- **Direction**: Only the lines from the line that has "4. More parts follow." through the line that has "bm.faces.new([v[i] for i" should be reproduced, exactly and with both ends kept.

** START Listed entries **

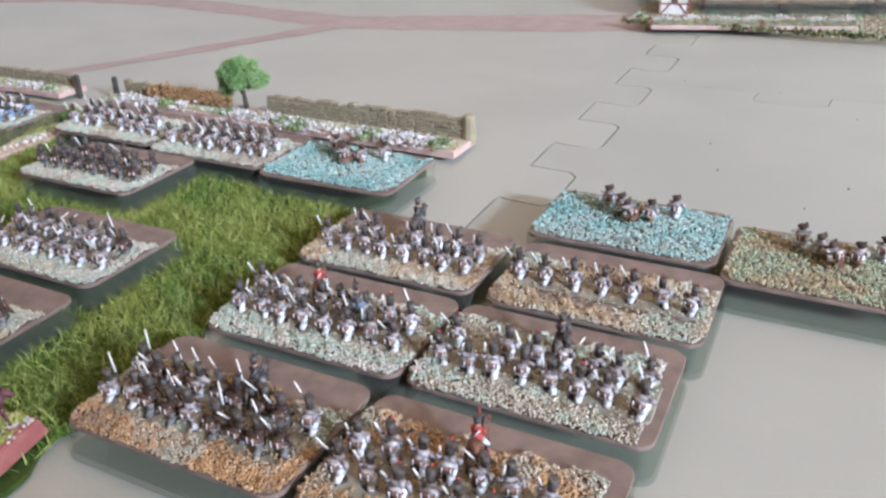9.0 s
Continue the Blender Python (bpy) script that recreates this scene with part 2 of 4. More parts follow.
def box(bm, x0, x1, y0, y1, z0, z1, mi=0, m=None):
    v = [bm.verts.new((x, y, z)) for x in (x0, x1) for y in (y0, y1) for z in (z0, z1)]
    if m is not None:
        for q in v:
            q.co = m @ q.co
    for f in ((0, 1, 3, 2), (4, 6, 7, 5), (0, 4, 5, 1), (2, 3, 7, 6), (0, 2, 6, 4), (1, 5, 7, 3)):
        bm.faces.new([v[i] for i in f]).material_index = mi


def tube(bm, p, q, r0, r1, sides=6, mi=0, squash=1.0):
    """A tapered rod from p to q."""
    p, q = Vector(p), Vector(q)
    w = (q - p).normalized()
    u = w.orthogonal().normalized() if abs(w.z) < 0.9 else Vector((1, 0, 0))
    u = (u - w * u.dot(w)).normalized()
    v = w.cross(u)
    rings = []
    for c, r in ((p, r0), (q, r1)):
        rings.append([bm.verts.new(c + r * (math.cos(a) * u + squash * math.sin(a) * v)) for a in [2 * math.pi * (i + 0.5) / sides for i in range(sides)]])
    for i in range(sides):
        j = (i + 1) % sides
        bm.faces.new((rings[0][i], rings[0][j], rings[1][j], rings[1][i])).material_index = mi
    bm.faces.new(rings[0][::-1]).material_index = mi
    bm.faces.new(rings[1]).material_index = mi


def ball(bm, c, rx, ry, rz, mi=0, seg=8, rings=5, m=None):
    mm = Matrix.Translation(c) @ (m or Matrix.Identity(4)) @ Matrix.Diagonal((rx, ry, rz, 1))
    top, bot = bm.verts.new(mm @ Vector((0, 0, 1))), bm.verts.new(mm @ Vector((0, 0, -1)))
    rows = []
    for k in range(1, rings):
        th = math.pi * k / rings
        rows.append([bm.verts.new(mm @ Vector((math.sin(th) * math.cos(2 * math.pi * i / seg), math.sin(th) * math.sin(2 * math.pi * i / seg), math.cos(th)))) for i in range(seg)])
    faces = []
    for i in range(seg):
        j = (i + 1) % seg
        faces.append(bm.faces.new((top, rows[0][i], rows[0][j])))
        faces.append(bm.faces.new((bot, rows[-1][j], rows[-1][i])))
        for a, b in zip(rows, rows[1:]):
            faces.append(bm.faces.new((a[i], b[i], b[j], a[j])))
    for f in faces:
        f.material_index, f.smooth = mi, True


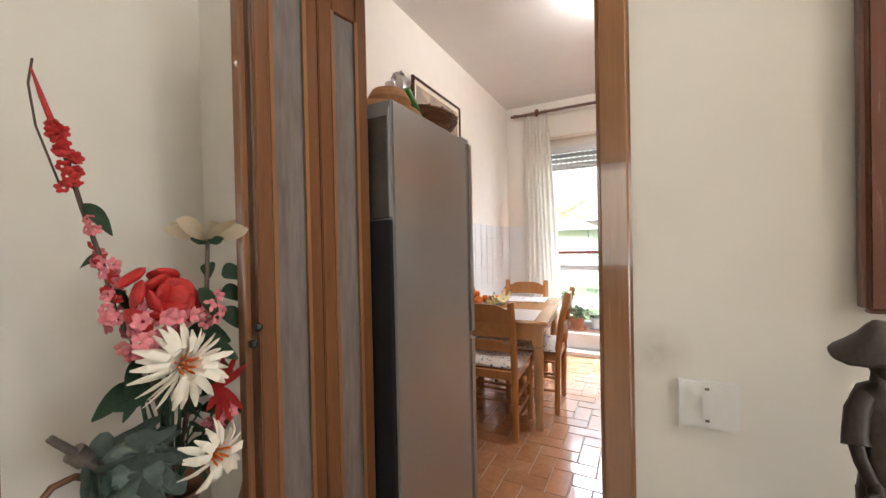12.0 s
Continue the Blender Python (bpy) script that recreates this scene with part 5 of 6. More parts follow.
folding_door()
structure("door_track", [((1.60, KY0 + 0.012, 2.040), (1.632, KY1 - 0.012, 2.050))], "greymetal", "slim metal track over the folding door", "track")


def vase():
    root = thing("copper_amphora", pose(1.235, 1.83, 0), "tall hammered copper amphora with two handles on the floor", "vase")
    q = B()
    add_lathe(q, [(0, 0), (0.095, 0), (0.10, 0.012), (0.072, 0.03), (0.060, 0.06), (0.072, 0.12), (0.102, 0.25), (0.124, 0.40), (0.138, 0.52), (0.142, 0.57), (0.140, 0.588), (0.132, 0.606), (0.100, 0.632), (0.066, 0.662), (0.050, 0.695),
                  (0.048, 0.715), (0.056, 0.745), (0.076, 0.768), (0.084, 0.774), (0.080, 0.777), (0.054, 0.745), (0.044, 0.715), (0.046, 0.695), (0.06, 0.66), (0, 0.56)], (0, 0, 0), 40)
    part("body", q, "copper", root)
    q = B()
    add_lathe(q, [(0.1405, 0.562), (0.1450, 0.570), (0.1415, 0.580)], (0, 0, 0), 40)
    part("band", q, "copper", root)
    for s in (-1, 1):
        q = B()
        add_tube(q, [(s * x, 0.0, z) for x, z in ((0.134, 0.590), (0.146, 0.615), (0.168, 0.68), (0.191, 0.745), (0.204, 0.80), (0.201, 0.848), (0.180, 0.872), (0.150, 0.875), (0.120, 0.852), (0.095, 0.81), (0.080, 0.775))], 0.009, 8, flat=0.7)
        part("handle", q, "copper", root)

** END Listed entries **

- **Result for this exercise**:
Continue the Blender Python (bpy) script that recreates this scene with part 2 of 4. More parts follow.
def box(bm, x0, x1, y0, y1, z0, z1, mi=0, m=None):
    v = [bm.verts.new((x, y, z)) for x in (x0, x1) for y in (y0, y1) for z in (z0, z1)]
    if m is not None:
        for q in v:
            q.co = m @ q.co
    for f in ((0, 1, 3, 2), (4, 6, 7, 5), (0, 4, 5, 1), (2, 3, 7, 6), (0, 2, 6, 4), (1, 5, 7, 3)):
        bm.faces.new([v[i] for i in f]).material_index = mi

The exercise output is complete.